- **Do this**:
Copy out all the lines exactly. Omit pictures.

•••

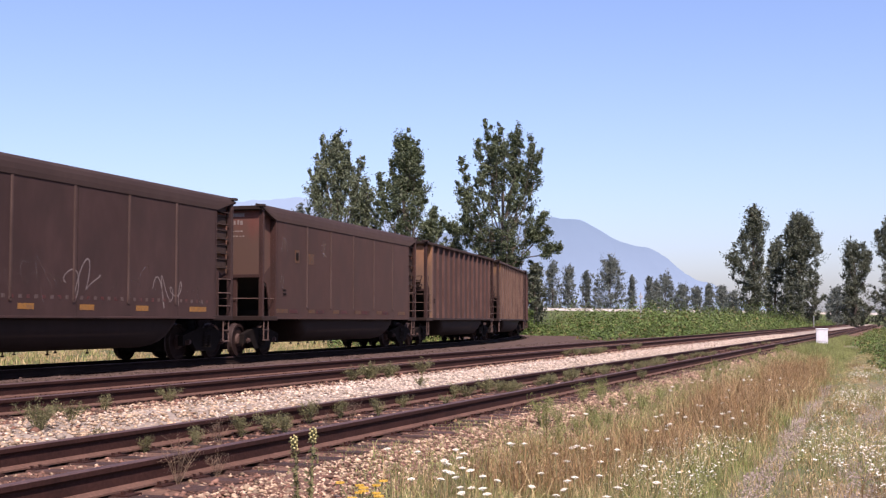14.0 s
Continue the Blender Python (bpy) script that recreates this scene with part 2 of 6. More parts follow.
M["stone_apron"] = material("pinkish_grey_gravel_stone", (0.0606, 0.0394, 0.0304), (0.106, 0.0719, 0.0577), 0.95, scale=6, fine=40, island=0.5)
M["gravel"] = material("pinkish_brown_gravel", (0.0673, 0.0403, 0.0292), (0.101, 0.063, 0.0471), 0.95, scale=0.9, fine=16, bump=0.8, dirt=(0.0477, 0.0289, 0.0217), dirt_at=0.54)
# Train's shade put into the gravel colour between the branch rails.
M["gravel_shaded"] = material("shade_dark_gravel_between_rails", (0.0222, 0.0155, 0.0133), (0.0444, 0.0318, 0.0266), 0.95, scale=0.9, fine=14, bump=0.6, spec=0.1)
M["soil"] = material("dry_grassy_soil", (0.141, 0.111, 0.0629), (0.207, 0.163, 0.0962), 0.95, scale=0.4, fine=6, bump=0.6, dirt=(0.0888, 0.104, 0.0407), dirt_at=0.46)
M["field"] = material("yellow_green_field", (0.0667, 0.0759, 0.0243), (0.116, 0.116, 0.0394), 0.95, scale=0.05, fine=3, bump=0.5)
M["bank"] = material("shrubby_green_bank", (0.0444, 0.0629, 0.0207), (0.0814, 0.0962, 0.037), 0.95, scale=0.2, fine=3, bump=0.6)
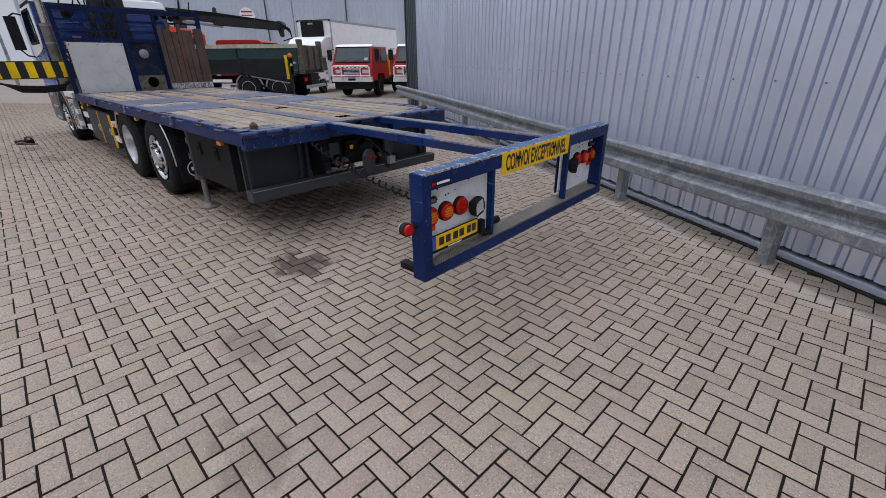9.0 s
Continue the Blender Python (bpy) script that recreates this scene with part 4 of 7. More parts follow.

•••

- **Answer to the problem**:
14.0 s
Continue the Blender Python (bpy) script that recreates this scene with part 2 of 6. More parts follow.
M["stone_apron"] = material("pinkish_grey_gravel_stone", (0.0606, 0.0394, 0.0304), (0.106, 0.0719, 0.0577), 0.95, scale=6, fine=40, island=0.5)
M["gravel"] = material("pinkish_brown_gravel", (0.0673, 0.0403, 0.0292), (0.101, 0.063, 0.0471), 0.95, scale=0.9, fine=16, bump=0.8, dirt=(0.0477, 0.0289, 0.0217), dirt_at=0.54)
# Train's shade put into the gravel colour between the branch rails.
M["gravel_shaded"] = material("shade_dark_gravel_between_rails", (0.0222, 0.0155, 0.0133), (0.0444, 0.0318, 0.0266), 0.95, scale=0.9, fine=14, bump=0.6, spec=0.1)
M["soil"] = material("dry_grassy_soil", (0.141, 0.111, 0.0629), (0.207, 0.163, 0.0962), 0.95, scale=0.4, fine=6, bump=0.6, dirt=(0.0888, 0.104, 0.0407), dirt_at=0.46)
M["field"] = material("yellow_green_field", (0.0667, 0.0759, 0.0243), (0.116, 0.116, 0.0394), 0.95, scale=0.05, fine=3, bump=0.5)
M["bank"] = material("shrubby_green_bank", (0.0444, 0.0629, 0.0207), (0.0814, 0.0962, 0.037), 0.95, scale=0.2, fine=3, bump=0.6)
9.0 s
Continue the Blender Python (bpy) script that recreates this scene with part 4 of 7. More parts follow.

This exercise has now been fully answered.